DATA PROVIDED:
--- BEGIN ---

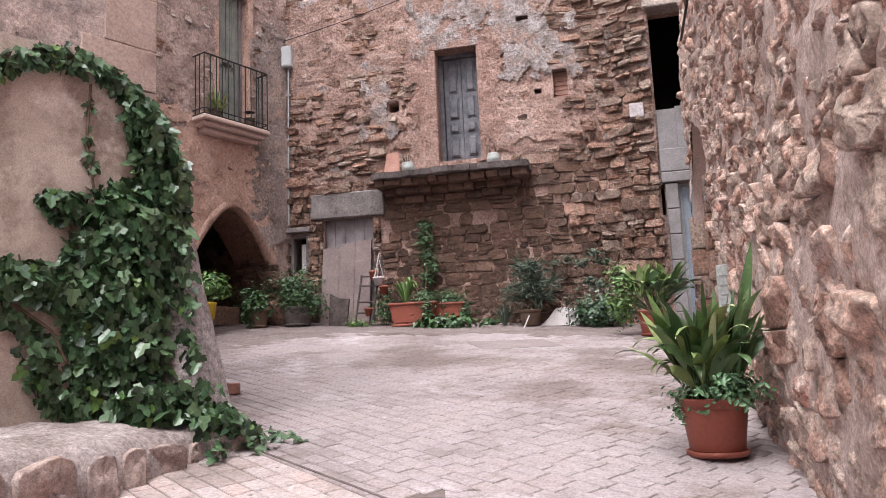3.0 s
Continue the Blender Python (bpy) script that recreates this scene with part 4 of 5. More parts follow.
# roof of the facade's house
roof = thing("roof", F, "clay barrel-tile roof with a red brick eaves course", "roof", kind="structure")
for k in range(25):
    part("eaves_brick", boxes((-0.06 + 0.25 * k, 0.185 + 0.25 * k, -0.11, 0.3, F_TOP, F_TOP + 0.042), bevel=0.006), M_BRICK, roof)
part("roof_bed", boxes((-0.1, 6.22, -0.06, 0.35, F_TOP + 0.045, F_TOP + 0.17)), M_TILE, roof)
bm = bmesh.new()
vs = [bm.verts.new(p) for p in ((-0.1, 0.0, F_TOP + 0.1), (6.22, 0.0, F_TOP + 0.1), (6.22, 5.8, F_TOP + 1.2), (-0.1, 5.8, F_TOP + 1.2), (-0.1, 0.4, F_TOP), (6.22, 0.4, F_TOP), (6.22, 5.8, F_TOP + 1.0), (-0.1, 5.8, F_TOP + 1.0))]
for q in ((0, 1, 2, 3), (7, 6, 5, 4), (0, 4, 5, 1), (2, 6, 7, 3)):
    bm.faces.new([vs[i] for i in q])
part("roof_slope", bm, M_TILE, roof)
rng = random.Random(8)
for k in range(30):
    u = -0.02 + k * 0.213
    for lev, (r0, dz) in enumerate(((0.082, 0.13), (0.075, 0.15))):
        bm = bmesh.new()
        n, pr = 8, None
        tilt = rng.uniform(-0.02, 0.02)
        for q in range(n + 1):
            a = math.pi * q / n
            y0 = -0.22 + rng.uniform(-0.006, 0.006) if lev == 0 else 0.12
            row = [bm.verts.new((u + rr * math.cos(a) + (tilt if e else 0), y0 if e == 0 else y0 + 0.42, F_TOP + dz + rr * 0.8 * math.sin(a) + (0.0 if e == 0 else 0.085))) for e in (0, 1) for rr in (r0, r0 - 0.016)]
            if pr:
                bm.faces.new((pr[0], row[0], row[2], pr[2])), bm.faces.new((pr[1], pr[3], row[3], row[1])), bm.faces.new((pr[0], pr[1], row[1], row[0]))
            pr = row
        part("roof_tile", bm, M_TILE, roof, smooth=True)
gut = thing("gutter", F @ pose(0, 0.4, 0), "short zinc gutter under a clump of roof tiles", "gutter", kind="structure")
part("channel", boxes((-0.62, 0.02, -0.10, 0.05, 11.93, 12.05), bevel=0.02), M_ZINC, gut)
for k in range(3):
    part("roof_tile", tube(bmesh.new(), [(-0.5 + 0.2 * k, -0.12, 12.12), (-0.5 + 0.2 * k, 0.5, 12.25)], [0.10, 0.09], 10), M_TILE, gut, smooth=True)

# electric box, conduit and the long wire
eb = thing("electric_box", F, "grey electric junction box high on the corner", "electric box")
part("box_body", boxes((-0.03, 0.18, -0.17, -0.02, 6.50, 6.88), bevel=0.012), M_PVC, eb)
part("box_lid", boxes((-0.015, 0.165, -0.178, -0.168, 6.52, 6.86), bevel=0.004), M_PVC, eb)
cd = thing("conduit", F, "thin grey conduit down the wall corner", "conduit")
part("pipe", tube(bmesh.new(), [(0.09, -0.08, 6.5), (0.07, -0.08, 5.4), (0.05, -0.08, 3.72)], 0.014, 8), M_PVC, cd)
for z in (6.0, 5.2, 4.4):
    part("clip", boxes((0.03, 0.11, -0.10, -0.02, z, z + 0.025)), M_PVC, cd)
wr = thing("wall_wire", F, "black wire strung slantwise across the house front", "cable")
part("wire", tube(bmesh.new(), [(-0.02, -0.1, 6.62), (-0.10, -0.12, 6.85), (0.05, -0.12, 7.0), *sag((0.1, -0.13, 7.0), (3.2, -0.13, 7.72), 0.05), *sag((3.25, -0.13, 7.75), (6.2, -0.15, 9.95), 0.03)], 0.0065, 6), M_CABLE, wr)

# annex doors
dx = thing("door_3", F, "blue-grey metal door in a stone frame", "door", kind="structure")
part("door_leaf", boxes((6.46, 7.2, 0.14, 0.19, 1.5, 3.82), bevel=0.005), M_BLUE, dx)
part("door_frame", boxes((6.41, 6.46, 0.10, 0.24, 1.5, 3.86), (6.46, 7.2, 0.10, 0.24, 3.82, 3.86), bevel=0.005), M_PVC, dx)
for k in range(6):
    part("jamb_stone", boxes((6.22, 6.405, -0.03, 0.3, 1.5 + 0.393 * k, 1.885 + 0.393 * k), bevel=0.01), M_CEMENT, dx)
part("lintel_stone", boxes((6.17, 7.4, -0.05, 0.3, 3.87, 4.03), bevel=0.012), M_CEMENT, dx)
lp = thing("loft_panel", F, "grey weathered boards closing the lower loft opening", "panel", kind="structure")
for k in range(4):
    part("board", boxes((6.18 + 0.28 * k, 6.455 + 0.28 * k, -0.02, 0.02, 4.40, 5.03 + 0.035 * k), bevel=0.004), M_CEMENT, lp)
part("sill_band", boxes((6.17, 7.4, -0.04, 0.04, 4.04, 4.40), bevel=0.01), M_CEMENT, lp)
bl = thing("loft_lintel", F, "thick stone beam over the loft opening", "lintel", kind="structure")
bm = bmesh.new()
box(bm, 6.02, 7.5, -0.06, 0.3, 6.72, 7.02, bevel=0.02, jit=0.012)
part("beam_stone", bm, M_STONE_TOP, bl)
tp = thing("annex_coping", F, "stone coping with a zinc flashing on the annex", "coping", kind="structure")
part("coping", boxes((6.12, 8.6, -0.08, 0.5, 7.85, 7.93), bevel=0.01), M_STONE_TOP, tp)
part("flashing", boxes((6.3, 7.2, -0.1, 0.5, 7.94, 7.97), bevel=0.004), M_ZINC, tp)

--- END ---

WHAT NEEDS TO BE DONE:
Return each line of the data, keeping its wording exact and omitting pictures.

RESULT FOR THIS EXERCISE:
3.0 s
Continue the Blender Python (bpy) script that recreates this scene with part 4 of 5. More parts follow.
# roof of the facade's house
roof = thing("roof", F, "clay barrel-tile roof with a red brick eaves course", "roof", kind="structure")
for k in range(25):
    part("eaves_brick", boxes((-0.06 + 0.25 * k, 0.185 + 0.25 * k, -0.11, 0.3, F_TOP, F_TOP + 0.042), bevel=0.006), M_BRICK, roof)
part("roof_bed", boxes((-0.1, 6.22, -0.06, 0.35, F_TOP + 0.045, F_TOP + 0.17)), M_TILE, roof)
bm = bmesh.new()
vs = [bm.verts.new(p) for p in ((-0.1, 0.0, F_TOP + 0.1), (6.22, 0.0, F_TOP + 0.1), (6.22, 5.8, F_TOP + 1.2), (-0.1, 5.8, F_TOP + 1.2), (-0.1, 0.4, F_TOP), (6.22, 0.4, F_TOP), (6.22, 5.8, F_TOP + 1.0), (-0.1, 5.8, F_TOP + 1.0))]
for q in ((0, 1, 2, 3), (7, 6, 5, 4), (0, 4, 5, 1), (2, 6, 7, 3)):
    bm.faces.new([vs[i] for i in q])
part("roof_slope", bm, M_TILE, roof)
rng = random.Random(8)
for k in range(30):
    u = -0.02 + k * 0.213
    for lev, (r0, dz) in enumerate(((0.082, 0.13), (0.075, 0.15))):
        bm = bmesh.new()
        n, pr = 8, None
        tilt = rng.uniform(-0.02, 0.02)
        for q in range(n + 1):
            a = math.pi * q / n
            y0 = -0.22 + rng.uniform(-0.006, 0.006) if lev == 0 else 0.12
            row = [bm.verts.new((u + rr * math.cos(a) + (tilt if e else 0), y0 if e == 0 else y0 + 0.42, F_TOP + dz + rr * 0.8 * math.sin(a) + (0.0 if e == 0 else 0.085))) for e in (0, 1) for rr in (r0, r0 - 0.016)]
            if pr:
                bm.faces.new((pr[0], row[0], row[2], pr[2])), bm.faces.new((pr[1], pr[3], row[3], row[1])), bm.faces.new((pr[0], pr[1], row[1], row[0]))
            pr = row
        part("roof_tile", bm, M_TILE, roof, smooth=True)
gut = thing("gutter", F @ pose(0, 0.4, 0), "short zinc gutter under a clump of roof tiles", "gutter", kind="structure")
part("channel", boxes((-0.62, 0.02, -0.10, 0.05, 11.93, 12.05), bevel=0.02), M_ZINC, gut)
for k in range(3):
    part("roof_tile", tube(bmesh.new(), [(-0.5 + 0.2 * k, -0.12, 12.12), (-0.5 + 0.2 * k, 0.5, 12.25)], [0.10, 0.09], 10), M_TILE, gut, smooth=True)

# electric box, conduit and the long wire
eb = thing("electric_box", F, "grey electric junction box high on the corner", "electric box")
part("box_body", boxes((-0.03, 0.18, -0.17, -0.02, 6.50, 6.88), bevel=0.012), M_PVC, eb)
part("box_lid", boxes((-0.015, 0.165, -0.178, -0.168, 6.52, 6.86), bevel=0.004), M_PVC, eb)
cd = thing("conduit", F, "thin grey conduit down the wall corner", "conduit")
part("pipe", tube(bmesh.new(), [(0.09, -0.08, 6.5), (0.07, -0.08, 5.4), (0.05, -0.08, 3.72)], 0.014, 8), M_PVC, cd)
for z in (6.0, 5.2, 4.4):
    part("clip", boxes((0.03, 0.11, -0.10, -0.02, z, z + 0.025)), M_PVC, cd)
wr = thing("wall_wire", F, "black wire strung slantwise across the house front", "cable")
part("wire", tube(bmesh.new(), [(-0.02, -0.1, 6.62), (-0.10, -0.12, 6.85), (0.05, -0.12, 7.0), *sag((0.1, -0.13, 7.0), (3.2, -0.13, 7.72), 0.05), *sag((3.25, -0.13, 7.75), (6.2, -0.15, 9.95), 0.03)], 0.0065, 6), M_CABLE, wr)

# annex doors
dx = thing("door_3", F, "blue-grey metal door in a stone frame", "door", kind="structure")
part("door_leaf", boxes((6.46, 7.2, 0.14, 0.19, 1.5, 3.82), bevel=0.005), M_BLUE, dx)
part("door_frame", boxes((6.41, 6.46, 0.10, 0.24, 1.5, 3.86), (6.46, 7.2, 0.10, 0.24, 3.82, 3.86), bevel=0.005), M_PVC, dx)
for k in range(6):
    part("jamb_stone", boxes((6.22, 6.405, -0.03, 0.3, 1.5 + 0.393 * k, 1.885 + 0.393 * k), bevel=0.01), M_CEMENT, dx)
part("lintel_stone", boxes((6.17, 7.4, -0.05, 0.3, 3.87, 4.03), bevel=0.012), M_CEMENT, dx)
lp = thing("loft_panel", F, "grey weathered boards closing the lower loft opening", "panel", kind="structure")
for k in range(4):
    part("board", boxes((6.18 + 0.28 * k, 6.455 + 0.28 * k, -0.02, 0.02, 4.40, 5.03 + 0.035 * k), bevel=0.004), M_CEMENT, lp)
part("sill_band", boxes((6.17, 7.4, -0.04, 0.04, 4.04, 4.40), bevel=0.01), M_CEMENT, lp)
bl = thing("loft_lintel", F, "thick stone beam over the loft opening", "lintel", kind="structure")
bm = bmesh.new()
box(bm, 6.02, 7.5, -0.06, 0.3, 6.72, 7.02, bevel=0.02, jit=0.012)
part("beam_stone", bm, M_STONE_TOP, bl)
tp = thing("annex_coping", F, "stone coping with a zinc flashing on the annex", "coping", kind="structure")
part("coping", boxes((6.12, 8.6, -0.08, 0.5, 7.85, 7.93), bevel=0.01), M_STONE_TOP, tp)
part("flashing", boxes((6.3, 7.2, -0.1, 0.5, 7.94, 7.97), bevel=0.004), M_ZINC, tp)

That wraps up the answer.